After a couple of long days and nights at the 68th annual Meguiar’s Detroit Autorama in late February, students and alumni from the Dakota High School design technology program came home victorious in two custom categories — Custom High School Class and Pro Custom Motorcycle Trike Class.

Students entered the Scorpion three-wheeled vehicle into the competition.

“It was a total team effort, and I am truly proud of my students for all their hard work and dedication,” said Scott Mitchell, design technology instructor at Dakota. “Their enthusiasm and professionalism truly showed throughout the weekend’s event.”

This was the first year that the program was involved in Autorama.

The Scorpion has custom-designed floor grips created with computer-assisted design, or CAD, software. Laser cutters are used to create a template and guide.

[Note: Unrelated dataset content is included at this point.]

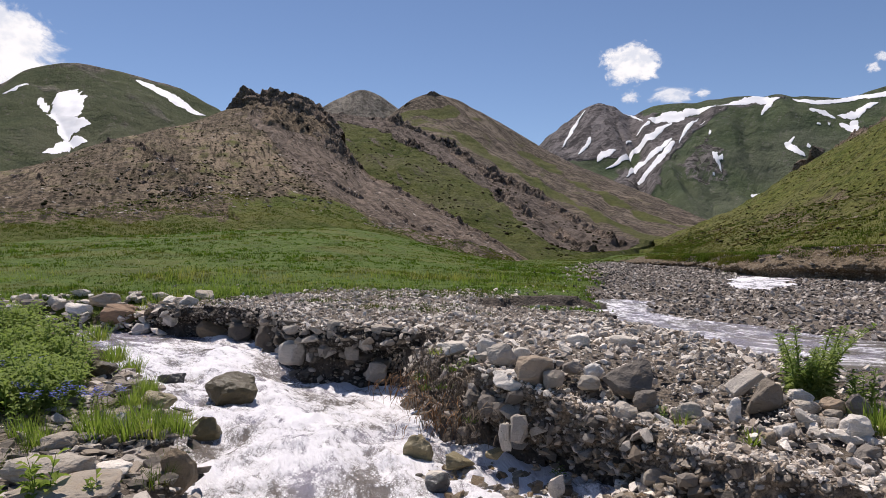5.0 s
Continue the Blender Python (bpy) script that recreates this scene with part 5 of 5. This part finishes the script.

“I teach design and engineering, so my advanced students in their fourth year and some graduating seniors sat down and had design meetings, coming up with a concept to design a motorcycle-powered three-wheeler, the Scorpion,” Mitchell said.

The Scorpion was completely designed first on the computer, using CAD. Then, the design went to a fabrication lab used to build a product in-house.

Mitchell called it a multiyear project.

When he first contacted the chair of Autorama, it was suggested that Dakota’s program only be in the high school class.   

“I felt this was much more than just a high school project,” Mitchell said. “I teach these guys to go above and beyond. Never keep it simple, which is why I think our program has been so successful.”

The competition was graded by certified national judges.

“This is a very prestigious car show; one of the biggest indoor hot rod shows in America,” Mitchell said. “They looked at every aspect of the vehicle; they scrutinized the welding, the fit, the finish, the quality of the work.”

Students in the design program are involved in the concept phase, prototyping using a 3D printer, marketing and financing.